Ce droit suppose que les partenaires sociaux soient réellement libres de s'unir, d'adhérer à l'association de leur choix et de la gérer.
Bien que le droit à la liberté syndicale apparaisse sans conteste comme un des droits fondamentaux les plus généralement reconnus — et la convention numéro quatre-vingt-sept (1948) de l'Organisation internationale du travail en fait foi -, il est pourtant un droit très menacé [2], parfois bafoué, soit en son principe, soit, — plus souvent — dans tel ou tel de ses aspects substantiels, de sorte que la liberté syndicale s'en trouve défigurée. Il apparaît essentiel de rappeler que la cohésion des forces sociales — toujours souhaitable — doit être le fruit d'une décision libre des intéressés, prise en toute indépendance par rapport au pouvoir politique, élaborée dans la pleine liberté de déterminer l'organisation interne, le mode de fonctionnement et les activités propres des syndicats.

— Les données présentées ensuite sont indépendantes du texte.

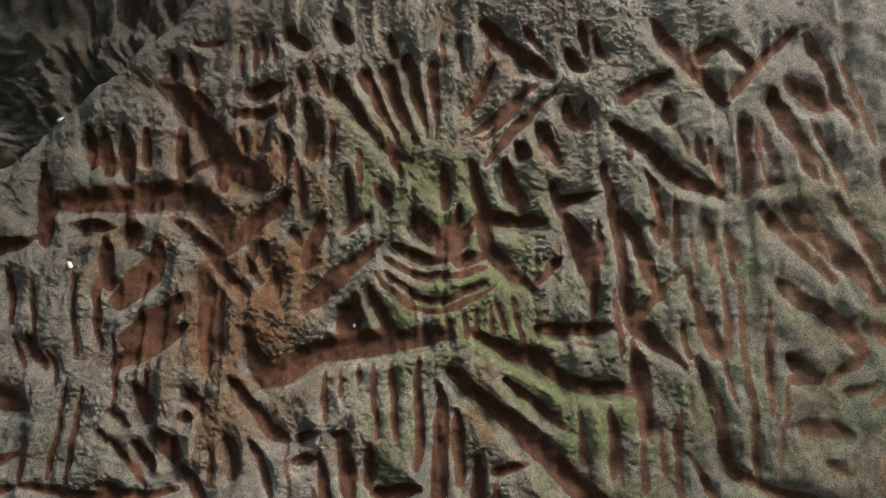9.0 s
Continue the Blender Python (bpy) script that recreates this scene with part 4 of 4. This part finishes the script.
def separate(owner):
    """Gives each unbroken stretch of a groove a number of its own, and slivers back to the wall."""
    result, kinds = np.full(owner.shape, -1), []
    for key in range(len(GROOVES)):
        us_hit, vs_hit = np.nonzero(owner == key)
        if not len(us_hit):
            continue
        a, c = us_hit.min(), vs_hit.min()
        inside = np.pad(owner[a:us_hit.max() + 1, c:vs_hit.max() + 1] == key, 1)
        while inside.any():
            grown = np.zeros(inside.shape, bool)
            grown[tuple(np.argwhere(inside)[0])] = True
            count = 0
            while grown.sum() != count:
                count = grown.sum()
                for _ in range(4):
                    wide = grown.copy()
                    wide[1:] |= grown[:-1]
                    wide[:-1] |= grown[1:]
                    wide[:, 1:] |= grown[:, :-1]
                    wide[:, :-1] |= grown[:, 1:]
                    grown = wide & inside
            if count > 40:
                i, j = np.nonzero(grown)
                result[i - 1 + a, j - 1 + c] = len(kinds)
                kinds.append(GROOVES[key])
            inside &= ~grown
    return result, kinds


FACE_OWNER, KINDS = separate(OWNER[:-1, :-1])
FACE_OWNER = FACE_OWNER.reshape(-1)
FACE_BEHIND, FACE_LEDGE = behind[:-1, :-1].reshape(-1), (foot > 0)[:-1, :-1].reshape(-1)
FACE_OWNER[FACE_BEHIND] = -2
FACE_OWNER[FACE_LEDGE & (FACE_OWNER < 0)] = -3
FLAT_PLACE, FLAT_NORMAL = PLACE.reshape(-1, 3), NORMAL.reshape(-1, 3)
WORN = np.clip((UU - 0.05 + 0.15 * lattice(UU, VV, 0.25, 99)) / 0.6, 0, 1) * np.clip((1.35 - UU) / 0.5, 0.2, 1)
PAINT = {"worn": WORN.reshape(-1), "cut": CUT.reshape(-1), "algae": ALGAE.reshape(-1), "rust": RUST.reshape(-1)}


def patch(name, quads, material, parent=None):
    """One piece of the wall's surface as a mesh object, shaded as part of the whole."""
    used, inverse = np.unique(quads, return_inverse=True)
    quads = inverse.reshape(-1, 4)
    mesh = bpy.data.meshes.new(name)
    mesh.vertices.add(len(used))
    mesh.vertices.foreach_set("co", FLAT_PLACE[used].astype(np.float32).ravel())
    mesh.loops.add(quads.size)
    mesh.loops.foreach_set("vertex_index", quads.astype(np.int32).ravel())
    mesh.polygons.add(len(quads))
    mesh.polygons.foreach_set("loop_start", np.arange(0, quads.size, 4, dtype=np.int32))
    mesh.polygons.foreach_set("use_smooth", np.ones(len(quads), dtype=bool))
    mesh.update(calc_edges=True)
    for key, values in PAINT.items():
        mesh.attributes.new(key, "FLOAT", "POINT").data.foreach_set("value", values[used].astype(np.float32))
    mesh.normals_split_custom_set_from_vertices(FLAT_NORMAL[used].astype(np.float32))
    mesh.materials.append(material)
    ob = new(name, mesh)
    if parent:
        ob.parent = parent
    return ob




def zone(u, v):
    """The face of the rock that a place lies on: 0 lower, 1 with the mask, 2 with the spiral."""
    return np.where(v < -0.30 + 0.25 * np.clip(u, 0, 1) - 0.4 * np.clip(u - 0.1, 0, 0.5), 0, np.where(u < 0.08, 1, 2))


FACE_ZONE = zone(UU[:-1, :-1], VV[:-1, :-1]).reshape(-1)
FACE_OWNER = np.where(FACE_OWNER == -1, -10 - FACE_ZONE, FACE_OWNER)
order = np.argsort(FACE_OWNER, kind="stable")
keys, starts = np.unique(FACE_OWNER[order], return_index=True)
groups = dict(zip(keys.tolist(), np.split(QUADS[order], starts[1:])))
rock = tagged(new("carved_rock"), "leaning grey-green sandstone rock covered with old carved grooves", "rock carving")
rock.location = (0.4, 1.3, 0.0)
bpy.context.view_layer.update()
faces = []
for k, (name, label) in enumerate((("lower_face", "lower face with slanting natural bedding below long carved grooves"),
                                   ("mask_face", "upper face with the carved mask, green with algae"),
                                   ("spiral_face", "outer face with the carved spiral and disc"))):
    face = patch(name, groups[-10 - k], ROCK)
    face.parent, face.matrix_parent_inverse = rock, rock.matrix_world.inverted()
    faces.append(tagged(face, label))
tagged(patch("roof_block", groups[-2], ROCK), "dark furrowed sandstone block behind the carved wall's upper edge", "rock", kind="structure")
tagged(patch("ledge_block", groups[-3], ROCK), "pale bare sandstone ledge under a crack at the wall's foot", "rock ledge", kind="structure")
for key in sorted(k for k in groups if k >= 0):
    name, u, v = KINDS[key]
    patch(name, groups[key], ROCK, faces[int(zone(u, v))])


# ---- ground and an added, unseen rock opposite, which close the place ----
def sheet(name, xs, ys, height, material, label, category):
    bm = bmesh.new()
    grid = [[bm.verts.new((x, y, height(x, y))) for y in ys] for x in xs]
    for i in range(len(xs) - 1):
        for j in range(len(ys) - 1):
            bm.faces.new((grid[i][j], grid[i + 1][j], grid[i + 1][j + 1], grid[i][j + 1])).smooth = True
    mesh = bpy.data.meshes.new(name)
    bm.to_mesh(mesh)
    bm.free()
    mesh.materials.append(material)
    return tagged(new(name, mesh), label, category, kind="structure")


def graded(limit, count):
    return [limit * (abs(k) / count) ** 2.2 * (1 if k > 0 else -1) for k in range(-count, count + 1)]


sheet("ground", graded(400, 46), graded(400, 46), lambda x, y: 0.05 * noise.noise((x * 0.9, y * 0.9, 0.3)) + 0.015 * noise.noise((x * 5, y * 5, 0.7)), ROCK_FAR,
      "dark sandy rock floor at the foot of the wall", "ground")
sheet("added_rock_opposite", [-5 + 0.2 * k for k in range(51)], [-3.2 - 0.12 * k for k in range(26)],
      lambda x, y: min(2.3, (-3.2 - y) * 1.9) + 0.25 * noise.noise((x * 0.8, y * 0.8, 4.0)) + 0.06 * noise.noise((x * 4, y * 4, 9.0)) - 0.2, ROCK_FAR,
      "unseen dark sandstone block added facing the carved wall", "rock")


# the mass of rock behind the carved face
def behind_rim():
    rim = [PLACE[i, 0] for i in range(0, nu, 12)] + [PLACE[-1, j] for j in range(0, nv, 12)]
    rim += [PLACE[i, -1] for i in range(nu - 1, -1, -12)] + [PLACE[0, j] for j in range(nv - 1, -1, -12)]
    bm = bmesh.new()
    rings = []
    for step in range(6):
        ring = []
        for p in rim:
            q = Vector(p) + Vector((0, 0.45 * step, 0.10 * step))
            q += Vector((noise.noise(q * 1.3), noise.noise(q * 1.3 + Vector((9, 0, 0))), noise.noise(q * 1.3 + Vector((0, 9, 0))))) * 0.14 * min(step, 1)
            ring.append(bm.verts.new(q))
        rings.append(ring)
    for a, b in zip(rings, rings[1:]):
        for k in range(len(rim)):
            n = (k + 1) % len(rim)
            bm.faces.new((a[k], a[n], b[n], b[k])).smooth = True
    bm.faces.new(rings[-1])
    mesh = bpy.data.meshes.new("rock_mass")
    bm.to_mesh(mesh)
    bm.free()
    mesh.materials.append(ROCK_FAR)
    return tagged(new("rock_mass", mesh), "bulk of the dark sandstone outcrop behind the carved face", "rock", kind="structure")


behind_rim()


# ---- pale chips stuck to the wall ----
def chip(u, v, long, wide, turn, label, colour):
    m, nt, bsdf = nodes_of("pale_chip")
    vec = nt.nodes.new("ShaderNodeTexCoord").outputs["Object"]
    nt.links.new(ramp(nt, noise_node(nt, vec, 500, 3), [(0.35, tuple(0.7 * c for c in colour)), (0.65, colour)]), bsdf.inputs["Base Color"])
    bsdf.inputs["Roughness"].default_value = 0.5
    bm = bmesh.new()
    bmesh.ops.create_icosphere(bm, subdivisions=3, radius=1.0)
    for vert in bm.verts:
        n = noise.noise(vert.co * 1.7 + Vector((u * 9, v * 9, 1)))
        vert.co = Vector((vert.co.x * wide * (1 - 0.35 * vert.co.y), vert.co.y * long, vert.co.z * wide * 0.7)) * (1 + 0.45 * n)
    for f in bm.faces:
        f.smooth = True
    mesh = bpy.data.meshes.new("shell_chip")
    bm.to_mesh(mesh)
    bm.free()
    mesh.materials.append(m)
    i, j = np.searchsorted(us, u), np.searchsorted(vs, v)
    at, n = Vector(PLACE[i, j]), Vector(OUT)
    axes = Matrix((Vector(ALONG), Vector(UP), n)).transposed().to_4x4()
    ob = new("shell_chip", mesh)
    ob.matrix_world = Matrix.Translation(at + n * wide * 0.25) @ axes @ pose(0, 0, 0, 0, 0, turn)
    return tagged(ob, label, "shell chip", "pale chips on the wall")


chip(-0.475, -0.078, 0.0075, 0.0045, 8, "small white shell chip stuck on the carved rock", (0.85, 0.84, 0.80))
chip(-1.156, 0.498, 0.009, 0.006, 20, "pinkish white chip sitting in a hollow of the rock", (0.80, 0.66, 0.60))
chip(-1.220, 0.830, 0.008, 0.004, -55, "thin white chip on the rock's upper edge", (0.85, 0.84, 0.80))
chip(-0.132, -0.206, 0.0035, 0.003, 0, "tiny white chip on a ridge between grooves", (0.82, 0.80, 0.76))
chip(-0.518, 0.385, 0.004, 0.003, 10, "tiny white chip beside a triangular hollow", (0.82, 0.80, 0.76))
chip(0.892, 0.466, 0.005, 0.003, 60, "small pale chip below a straight groove", (0.80, 0.78, 0.74))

L'homme au travail doit lui-même assumer la défense de la vérité et de la vraie dignité de son travail. L'homme au travail ne peut pas par conséquent être empêché d'exercer cette responsabilité, à charge pour lui de tenir compte aussi du bien commun de l'ensemble.
[1] Le pape qui ne meurt pas. L'héritage de Jean-Paul II : titre du livre du vaticaniste italien Gian Franco Svidercoschi, qui vient de paraître aux Éditions San Paolo. Information Zenit.

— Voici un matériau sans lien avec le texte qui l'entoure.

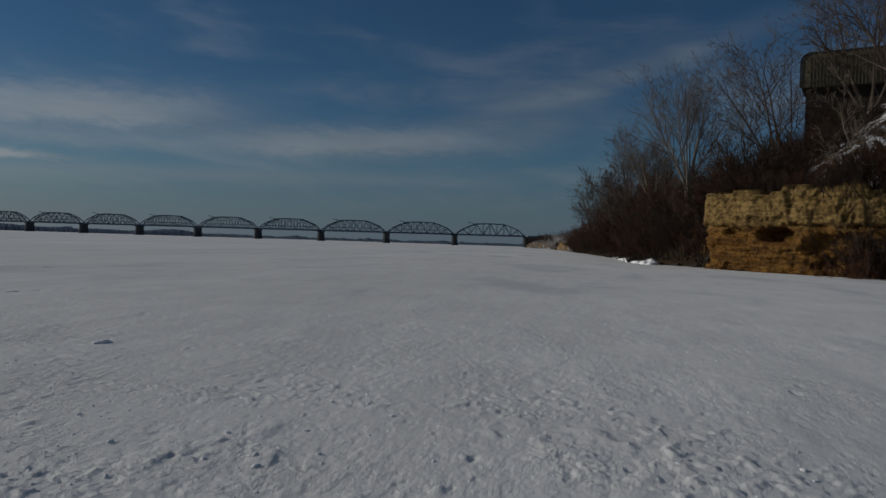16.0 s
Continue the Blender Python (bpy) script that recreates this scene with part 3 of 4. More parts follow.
def bridge():
    e = tagged(new("truss_bridge"), "long dark steel railway bridge of arched trusses on masonry piers", "bridge")
    e.matrix_basis = Matrix.Translation(B0) @ pose(0, 0, 0, 0, 0, -B_HEAD)
    plain, fine = truss_meshes(False), truss_meshes(True)
    deck = bmesh.new()
    for x in (-3.6, 3.6):
        box(deck, (x, 0.6, DECK - 0.5), (x, SPAN - 0.6, DECK - 0.5), 0.6, 2.2)
    box(deck, (0, 0.6, DECK + 0.35), (0, SPAN - 0.6, DECK + 0.35), 9.0, 0.4)
    for i in range(21):
        box(deck, (-4.6, 1.75 + i * 5.35, DECK - 0.6), (4.6, 1.75 + i * 5.35, DECK - 0.6), 0.4, 1.0)
    me_deck = bpy.data.meshes.new("deck")
    deck.to_mesh(me_deck)
    deck.free()
    brace = bmesh.new()
    p = (SPAN - 3.5) / 10
    for i in range(1, 10):
        y0, z0 = 1.75 + i * p, DECK + TOPS[i]
        box(brace, (-4.8, y0, z0), (4.8, y0, z0), 0.5, 0.6)
        if i < 9:
            box(brace, (-4.8, y0, z0), (4.8, y0 + p, DECK + TOPS[i + 1]), 0.35, 0.35)
            box(brace, (4.8, y0, z0), (-4.8, y0 + p, DECK + TOPS[i + 1]), 0.35, 0.35)
    me_brace = bpy.data.meshes.new("top_bracing")
    brace.to_mesh(me_brace)
    brace.free()
    gan = bmesh.new()
    box(gan, (-3, 78.0, DECK + 16.4), (-3, 90.0, DECK + 18.8), 0.7, 0.7)
    box(gan, (-3, 82.0, DECK + 14.2), (-3, 82.0, DECK + 17.4), 0.5, 0.5, (1, 0, 0))
    box(gan, (-3, 87.0, DECK + 17.8), (-3, 87.0, DECK + 19.6), 0.4, 0.4, (1, 0, 0))
    me_gan = bpy.data.meshes.new("gantry")
    gan.to_mesh(me_gan)
    gan.free()
    for k in range(13):
        span = hang("span", me_deck, STEEL, e)
        span.location = (0, k * SPAN, 0)
        for x in (-4.8, 4.8):
            for me in (fine if k >= 1 else plain):
                t = hang(me.name.split(".")[0], me, STEEL, span)
                t.location = (x, 0, DECK)
        hang("top_bracing", me_brace, STEEL, span)
        hang("gantry", me_gan, STEEL, span)
    # masonry piers with cutwaters and a cap
    prof = [(-9.5, 0.0), (-7.5, 3.2), (7.5, 3.2), (9.5, 0.0), (7.5, -3.2), (-7.5, -3.2)]
    vs, fs = [], []
    for z, k in ((-1.0, 1.16), (4.0, 1.10), (4.01, 1.03), (DECK - 2.6, 0.95)):
        vs += [(x * k, y * k, z) for x, y in prof]
    for j in range(3):
        for i in range(6):
            a, b = j * 6 + i, j * 6 + (i + 1) % 6
            fs.append((a, b, b + 6, a + 6))
    fs.append(tuple(18 + i for i in range(6)))
    me_pier = mesh_of("pier", vs, fs)
    cap = bmesh.new()
    box(cap, (-8.6, 0, DECK - 2.1), (8.6, 0, DECK - 2.1), 7.4, 1.2)
    me_cap = bpy.data.meshes.new("cap")
    cap.to_mesh(me_cap)
    cap.free()
    for k in range(14):
        pr = hang("pier", me_pier, PIER, e)
        pr.location = (0, k * SPAN, 0)
        hang("cap", me_cap, PIER, pr)


bridge()


# ---------------------------------------------------------------- the right bank
SHORE = [(30, -80), (44, -52), (52, -38), (57.5, -29.5), (61.5, -24.6), (66, -22.2), (74.5, -20.2), (79.5, -20.5), (88, -17), (105, -18), (131, -20), (170, -22),
         (220, -24), (300, -28), (400, -31), (500, -32), (700, -29), (900, -30), (1088, -33), (1250, -36)]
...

[2] Travailler plus pour gagner moins, La menace Wal-Mart, Gilles Biassette, Lysiane J. Baudu,, Paris 2008, Hachette Littératures. Avec deux millions de salariés aux États-Unis et ailleurs, Wal-mart est le premier employeur privé de la planète , p.14. Ce modèle triomphant, a ses ratés, sa face sombre. Car l'engagement pour le pouvoir d'achat a un coût. Coût social d'abord, avec des salaires très faibles [...], une couverture santé minima [...]. Les conditions de travail sont difficiles – la flexibilité à outrance est la règle [...], et pas question de s'appuyer sur les syndicats : ils n'ont pas droit de cité. , p. 15.